═════ Materials provided

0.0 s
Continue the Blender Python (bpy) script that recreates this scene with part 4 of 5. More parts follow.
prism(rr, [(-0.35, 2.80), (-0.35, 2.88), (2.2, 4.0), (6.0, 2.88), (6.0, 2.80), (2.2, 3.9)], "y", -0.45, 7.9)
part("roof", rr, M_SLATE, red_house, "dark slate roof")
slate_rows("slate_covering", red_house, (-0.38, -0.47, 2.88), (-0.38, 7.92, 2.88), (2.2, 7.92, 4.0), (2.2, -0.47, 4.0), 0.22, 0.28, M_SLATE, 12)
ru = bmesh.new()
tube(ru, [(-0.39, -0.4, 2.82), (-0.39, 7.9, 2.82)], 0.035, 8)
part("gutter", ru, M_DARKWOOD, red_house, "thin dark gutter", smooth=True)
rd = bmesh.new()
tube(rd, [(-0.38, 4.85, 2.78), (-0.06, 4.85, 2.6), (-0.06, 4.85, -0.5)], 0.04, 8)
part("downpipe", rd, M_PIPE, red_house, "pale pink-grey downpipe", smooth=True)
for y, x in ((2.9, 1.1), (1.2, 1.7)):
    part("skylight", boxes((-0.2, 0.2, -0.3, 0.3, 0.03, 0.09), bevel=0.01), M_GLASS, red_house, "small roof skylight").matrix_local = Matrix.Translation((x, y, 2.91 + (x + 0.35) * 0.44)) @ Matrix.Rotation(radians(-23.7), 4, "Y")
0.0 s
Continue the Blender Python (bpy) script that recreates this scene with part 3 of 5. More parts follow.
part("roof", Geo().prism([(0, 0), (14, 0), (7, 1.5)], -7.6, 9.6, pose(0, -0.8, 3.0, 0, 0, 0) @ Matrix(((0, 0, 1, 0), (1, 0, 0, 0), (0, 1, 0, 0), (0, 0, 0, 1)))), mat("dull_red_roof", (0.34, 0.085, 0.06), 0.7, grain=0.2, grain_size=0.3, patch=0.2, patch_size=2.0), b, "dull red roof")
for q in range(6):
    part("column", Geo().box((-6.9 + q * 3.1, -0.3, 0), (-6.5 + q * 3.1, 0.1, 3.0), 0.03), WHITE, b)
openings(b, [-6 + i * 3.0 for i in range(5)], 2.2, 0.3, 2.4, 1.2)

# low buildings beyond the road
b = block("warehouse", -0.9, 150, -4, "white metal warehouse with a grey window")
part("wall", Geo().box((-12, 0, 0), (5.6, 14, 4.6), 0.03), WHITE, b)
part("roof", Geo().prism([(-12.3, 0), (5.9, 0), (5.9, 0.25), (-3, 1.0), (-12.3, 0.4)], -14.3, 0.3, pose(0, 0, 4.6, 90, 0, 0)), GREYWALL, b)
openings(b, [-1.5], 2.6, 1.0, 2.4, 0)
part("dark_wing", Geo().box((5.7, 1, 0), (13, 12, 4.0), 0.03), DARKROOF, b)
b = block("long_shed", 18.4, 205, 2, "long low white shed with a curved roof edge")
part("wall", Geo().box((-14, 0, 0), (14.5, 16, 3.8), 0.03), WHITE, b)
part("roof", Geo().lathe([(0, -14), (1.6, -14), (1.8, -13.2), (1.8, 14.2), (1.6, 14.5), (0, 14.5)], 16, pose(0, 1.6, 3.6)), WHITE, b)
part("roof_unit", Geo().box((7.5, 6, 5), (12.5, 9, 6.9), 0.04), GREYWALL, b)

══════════

### Required work
Each record above should be restated word for word.

### Response for this exercise
0.0 s
Continue the Blender Python (bpy) script that recreates this scene with part 4 of 5. More parts follow.
prism(rr, [(-0.35, 2.80), (-0.35, 2.88), (2.2, 4.0), (6.0, 2.88), (6.0, 2.80), (2.2, 3.9)], "y", -0.45, 7.9)
part("roof", rr, M_SLATE, red_house, "dark slate roof")
slate_rows("slate_covering", red_house, (-0.38, -0.47, 2.88), (-0.38, 7.92, 2.88), (2.2, 7.92, 4.0), (2.2, -0.47, 4.0), 0.22, 0.28, M_SLATE, 12)
ru = bmesh.new()
tube(ru, [(-0.39, -0.4, 2.82), (-0.39, 7.9, 2.82)], 0.035, 8)
part("gutter", ru, M_DARKWOOD, red_house, "thin dark gutter", smooth=True)
rd = bmesh.new()
tube(rd, [(-0.38, 4.85, 2.78), (-0.06, 4.85, 2.6), (-0.06, 4.85, -0.5)], 0.04, 8)
part("downpipe", rd, M_PIPE, red_house, "pale pink-grey downpipe", smooth=True)
for y, x in ((2.9, 1.1), (1.2, 1.7)):
    part("skylight", boxes((-0.2, 0.2, -0.3, 0.3, 0.03, 0.09), bevel=0.01), M_GLASS, red_house, "small roof skylight").matrix_local = Matrix.Translation((x, y, 2.91 + (x + 0.35) * 0.44)) @ Matrix.Rotation(radians(-23.7), 4, "Y")
0.0 s
Continue the Blender Python (bpy) script that recreates this scene with part 3 of 5. More parts follow.
part("roof", Geo().prism([(0, 0), (14, 0), (7, 1.5)], -7.6, 9.6, pose(0, -0.8, 3.0, 0, 0, 0) @ Matrix(((0, 0, 1, 0), (1, 0, 0, 0), (0, 1, 0, 0), (0, 0, 0, 1)))), mat("dull_red_roof", (0.34, 0.085, 0.06), 0.7, grain=0.2, grain_size=0.3, patch=0.2, patch_size=2.0), b, "dull red roof")
for q in range(6):
    part("column", Geo().box((-6.9 + q * 3.1, -0.3, 0), (-6.5 + q * 3.1, 0.1, 3.0), 0.03), WHITE, b)
openings(b, [-6 + i * 3.0 for i in range(5)], 2.2, 0.3, 2.4, 1.2)

# low buildings beyond the road
b = block("warehouse", -0.9, 150, -4, "white metal warehouse with a grey window")
part("wall", Geo().box((-12, 0, 0), (5.6, 14, 4.6), 0.03), WHITE, b)
part("roof", Geo().prism([(-12.3, 0), (5.9, 0), (5.9, 0.25), (-3, 1.0), (-12.3, 0.4)], -14.3, 0.3, pose(0, 0, 4.6, 90, 0, 0)), GREYWALL, b)
openings(b, [-1.5], 2.6, 1.0, 2.4, 0)
part("dark_wing", Geo().box((5.7, 1, 0), (13, 12, 4.0), 0.03), DARKROOF, b)
b = block("long_shed", 18.4, 205, 2, "long low white shed with a curved roof edge")
part("wall", Geo().box((-14, 0, 0), (14.5, 16, 3.8), 0.03), WHITE, b)
part("roof", Geo().lathe([(0, -14), (1.6, -14), (1.8, -13.2), (1.8, 14.2), (1.6, 14.5), (0, 14.5)], 16, pose(0, 1.6, 3.6)), WHITE, b)
part("roof_unit", Geo().box((7.5, 6, 5), (12.5, 9, 6.9), 0.04), GREYWALL, b)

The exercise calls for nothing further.